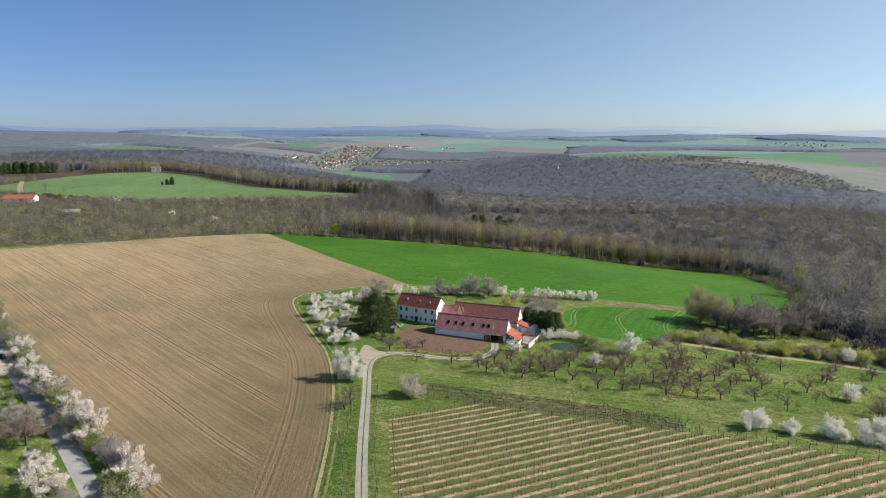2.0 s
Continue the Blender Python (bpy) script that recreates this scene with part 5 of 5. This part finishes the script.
# rear barn across the yard
rear = empty("rear_barn", pose(5.0, 266.6, -1.4, 0, 0, -22.3), "broad white barn with a large red tiled roof", "barn")
gabled(rear, 28.5, 10.0, 3.3, 8.5, [], "roof_rear", roof_label="large plain red tiled roof")
chimney(rear, 4.2, 1.6, 4.5, 7.2, 0.7)
v, f = tube_arrays([(1.6, 0.6, 3.0), (1.6, 0.6, 9.6)], [0.09, 0.09], 6)
child("flue", tri_mesh("flue", v, f, [M["metal"]]), rear)

# short wing between house and rear barn
wing = empty("wing", pose(-0.5, 262.0, -0.3, 0, 0, -22.3), "short wing with a red tiled roof and timbered gable", "annexe")
gabled(wing, 7.5, 8.0, 3.4, 7.6, [(1.0, 0.0, 2.6, 2.6), (4.4, 0.6, 1.4, 1.6)], "roof_barn", roof_label="red tiled roof of the short wing")
for k in range(14):
    y = 0.5 + k * 0.52
    top = 3.4 + 4.1 * (1 - abs(y + 0.2 - 4.0) / 4.0)
    child("board", boxes("board", [((7.52, y, 3.0), (7.6, y + 0.48, top))], M["timber"]), wing)
child("porch_roof", boxes("porch_roof", [((-1.2, -3.2, 2.6), (3.2, 0.0, 2.75))], M["inside"]), wing)
for x, y in ((-1.1, -3.1), (3.0, -3.1)):
    child("porch_post", boxes("porch_post", [((x - 0.08, y - 0.08, -0.8), (x + 0.08, y + 0.08, 2.6))], M["timber"]), wing)

# lean-to with new tiles at the long barn's end
lean = empty("lean_to", pose(24.4, 238.2, -1.5, 0, 0, -22.3), "small white lean-to with bright orange-red tiles", "shed")
wall(lean, panel(5.0, 2.4, [(3.0, 0.0, 1.0, 2.0)]), Matrix.Identity(4))
wall(lean, panel(7.6, 2.4, []), Matrix.Translation((5.0, 0, 0)) @ Matrix.Rotation(math.pi / 2, 4, "Z"))
wall(lean, panel(5.0, 2.4, []), Matrix.Translation((5.0, 7.6, 0)) @ Matrix.Rotation(math.pi, 4, "Z"))
roof_slab(lean, (5.4, -0.3, 2.45), (5.4, 7.9, 2.45), (0.0, 7.9, 4.9), (0.0, -0.3, 4.9), "roof_new", label="bright orange-red tiled lean-to roof")
shed = empty("yard_shed", pose(30.6, 252.4, -1.2, 0, 0, -22.3), "little white yard shed with an orange-red roof", "shed")
wall(shed, panel(4.6, 2.6, [(0.8, 0.0, 1.0, 2.0)]), Matrix.Identity(4))
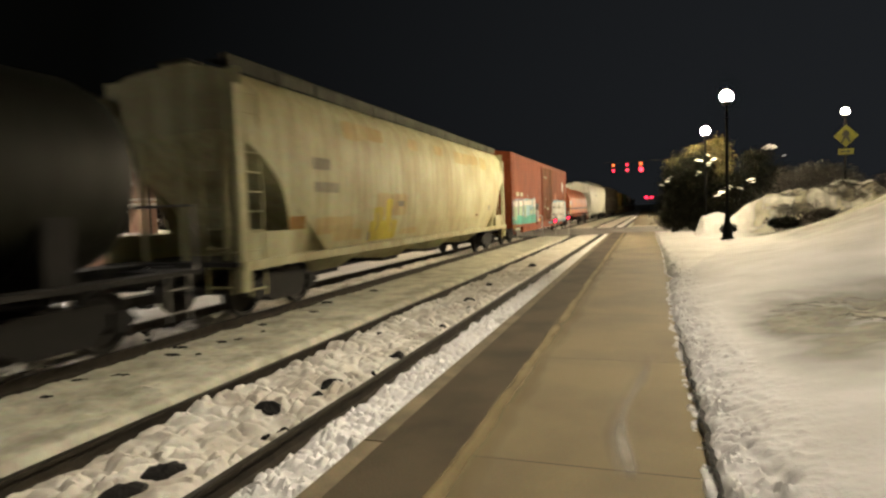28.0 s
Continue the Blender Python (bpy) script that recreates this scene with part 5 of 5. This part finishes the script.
hopper(267.4, 285.3, P_RED, "oxide-red ribbed hopper car with faded lettering", [*letters(3.0, 5.2, 2.6, 2.85, P_CHALK, 2, "cream lettering bar"), *letters(3.0, 4.6, 2.2, 2.42, P_CHALK, 2, ""), *letters(12.2, 15.6, 2.77, 3.07, P_CHALK, 4, "pale lettering bar", 0.30), (8.55, 9.2, 1.66, 1.98, P_CHALK, "pale data panel"), (6.55, 7.1, 1.62, 1.84, P_RUST, ""), (11.4, 11.9, 1.57, 1.8, P_SAFETY, ""), (12.2, 12.8, 1.48, 1.74, P_SAFETY, "yellow panel"), (13.95, 14.57, 1.66, 1.95, P_CHALK, "pale data panel"), (15.6, 16.2, 1.62, 1.80, P_SAFETY, ""), (9.3, 10.2, 1.35, 1.62, P_CHALK, "pale data panel"), (4.4, 5.6, 1.5, 1.55, P_CHALK, ""), *sills(17.9, (2.2, 5.0, 8.2, 10.8, 14.0, 16.6))])
hopper(286.5, 304.7, P_GREEN, "bright green ribbed hopper car with a pale emblem", [*[(3.1, 5.3, z, z + 0.055, P_WHITE, "white line") for z in (2.60, 2.22, 1.70)], (13.1, 13.5, 1.54, 1.85, P_YELLOWISH, "ochre patch"), *[(14.1, 14.75, z, z + 0.06, P_WHITE, "white line") for z in (1.70, 1.83, 1.98)], (16.6, 17.1, 1.50, 1.62, P_SAFETY, ""), (1.9, 2.6, 1.3, 2.4, P_YELLOWISH, "ochre patch")], logo=(3.1, 2.74, 2.25, 1.12, P_EMBLEM))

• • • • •

#### The problem
Restate every record exactly, please; do not copy the pictures.

#### Answer in full
2.0 s
Continue the Blender Python (bpy) script that recreates this scene with part 5 of 5. This part finishes the script.
# rear barn across the yard
rear = empty("rear_barn", pose(5.0, 266.6, -1.4, 0, 0, -22.3), "broad white barn with a large red tiled roof", "barn")
gabled(rear, 28.5, 10.0, 3.3, 8.5, [], "roof_rear", roof_label="large plain red tiled roof")
chimney(rear, 4.2, 1.6, 4.5, 7.2, 0.7)
v, f = tube_arrays([(1.6, 0.6, 3.0), (1.6, 0.6, 9.6)], [0.09, 0.09], 6)
child("flue", tri_mesh("flue", v, f, [M["metal"]]), rear)

# short wing between house and rear barn
wing = empty("wing", pose(-0.5, 262.0, -0.3, 0, 0, -22.3), "short wing with a red tiled roof and timbered gable", "annexe")
gabled(wing, 7.5, 8.0, 3.4, 7.6, [(1.0, 0.0, 2.6, 2.6), (4.4, 0.6, 1.4, 1.6)], "roof_barn", roof_label="red tiled roof of the short wing")
for k in range(14):
    y = 0.5 + k * 0.52
    top = 3.4 + 4.1 * (1 - abs(y + 0.2 - 4.0) / 4.0)
    child("board", boxes("board", [((7.52, y, 3.0), (7.6, y + 0.48, top))], M["timber"]), wing)
child("porch_roof", boxes("porch_roof", [((-1.2, -3.2, 2.6), (3.2, 0.0, 2.75))], M["inside"]), wing)
for x, y in ((-1.1, -3.1), (3.0, -3.1)):
    child("porch_post", boxes("porch_post", [((x - 0.08, y - 0.08, -0.8), (x + 0.08, y + 0.08, 2.6))], M["timber"]), wing)

# lean-to with new tiles at the long barn's end
lean = empty("lean_to", pose(24.4, 238.2, -1.5, 0, 0, -22.3), "small white lean-to with bright orange-red tiles", "shed")
wall(lean, panel(5.0, 2.4, [(3.0, 0.0, 1.0, 2.0)]), Matrix.Identity(4))
wall(lean, panel(7.6, 2.4, []), Matrix.Translation((5.0, 0, 0)) @ Matrix.Rotation(math.pi / 2, 4, "Z"))
wall(lean, panel(5.0, 2.4, []), Matrix.Translation((5.0, 7.6, 0)) @ Matrix.Rotation(math.pi, 4, "Z"))
roof_slab(lean, (5.4, -0.3, 2.45), (5.4, 7.9, 2.45), (0.0, 7.9, 4.9), (0.0, -0.3, 4.9), "roof_new", label="bright orange-red tiled lean-to roof")
shed = empty("yard_shed", pose(30.6, 252.4, -1.2, 0, 0, -22.3), "little white yard shed with an orange-red roof", "shed")
wall(shed, panel(4.6, 2.6, [(0.8, 0.0, 1.0, 2.0)]), Matrix.Identity(4))
28.0 s
Continue the Blender Python (bpy) script that recreates this scene with part 5 of 5. This part finishes the script.
hopper(267.4, 285.3, P_RED, "oxide-red ribbed hopper car with faded lettering", [*letters(3.0, 5.2, 2.6, 2.85, P_CHALK, 2, "cream lettering bar"), *letters(3.0, 4.6, 2.2, 2.42, P_CHALK, 2, ""), *letters(12.2, 15.6, 2.77, 3.07, P_CHALK, 4, "pale lettering bar", 0.30), (8.55, 9.2, 1.66, 1.98, P_CHALK, "pale data panel"), (6.55, 7.1, 1.62, 1.84, P_RUST, ""), (11.4, 11.9, 1.57, 1.8, P_SAFETY, ""), (12.2, 12.8, 1.48, 1.74, P_SAFETY, "yellow panel"), (13.95, 14.57, 1.66, 1.95, P_CHALK, "pale data panel"), (15.6, 16.2, 1.62, 1.80, P_SAFETY, ""), (9.3, 10.2, 1.35, 1.62, P_CHALK, "pale data panel"), (4.4, 5.6, 1.5, 1.55, P_CHALK, ""), *sills(17.9, (2.2, 5.0, 8.2, 10.8, 14.0, 16.6))])
hopper(286.5, 304.7, P_GREEN, "bright green ribbed hopper car with a pale emblem", [*[(3.1, 5.3, z, z + 0.055, P_WHITE, "white line") for z in (2.60, 2.22, 1.70)], (13.1, 13.5, 1.54, 1.85, P_YELLOWISH, "ochre patch"), *[(14.1, 14.75, z, z + 0.06, P_WHITE, "white line") for z in (1.70, 1.83, 1.98)], (16.6, 17.1, 1.50, 1.62, P_SAFETY, ""), (1.9, 2.6, 1.3, 2.4, P_YELLOWISH, "ochre patch")], logo=(3.1, 2.74, 2.25, 1.12, P_EMBLEM))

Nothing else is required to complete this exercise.